1930’s – The Second Generation
The US-born Kuiken Brothers found employment outside the company during their youth: Edward with the Little Falls Laundry and Nick H. with the Fair Lawn Police Department. In the 1940’s, the Police Department had fewer than 15 officers. Richard Jr. worked with Wright Aeronautical Corporation of Paterson, N. J., makers of high-powered aircraft engines, for over 4 years. Nick H. became the first US-born Kuiken to wed, marrying Jeanette Sikkema in 1937.
1932 to 1940 – The Great Depression and Public Service
From 1932-1941, Nicholas A. continued his public service as a Bergen County Freeholder for 3 three-year terms. Like his cousin, Richard Sr. also served the public. For a decade, he was Chief of the Fair Lawn Fire Department beginning in the 1930’s.

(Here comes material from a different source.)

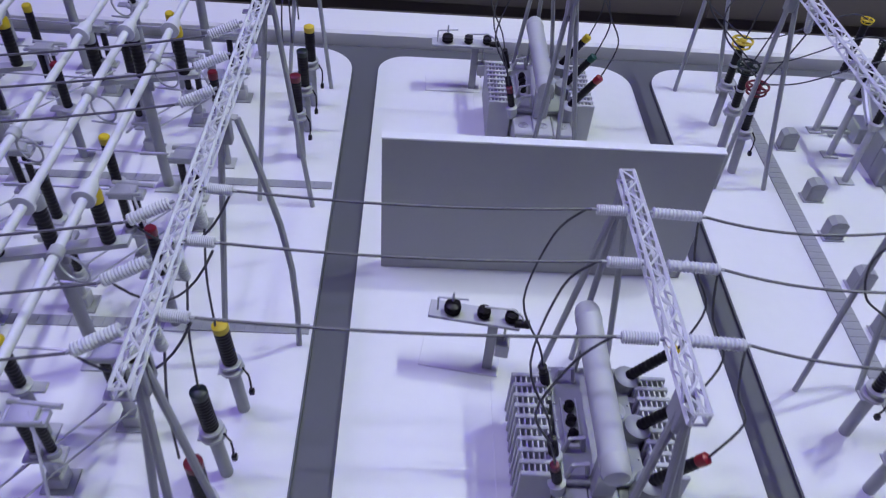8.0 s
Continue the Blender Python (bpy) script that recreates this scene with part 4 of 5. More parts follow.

In the late 1930s, during the Great Depression in which the production and sale of goods declined rapidly, Nicholas A.’s brother Dirk A. began to sell paint from the lumberyard. His nearest competition being miles away, he was successful with sales. Soon after, the company began to sell hardware. Near the end of the Depression, under the New Deal policy created by President Franklin D. Roosevelt, the Work Projects Administration (WPA) cleared the land that was to become Rte. 208. Henry A. succeeded Nicholas A. as second President of The Kuiken Brothers Company.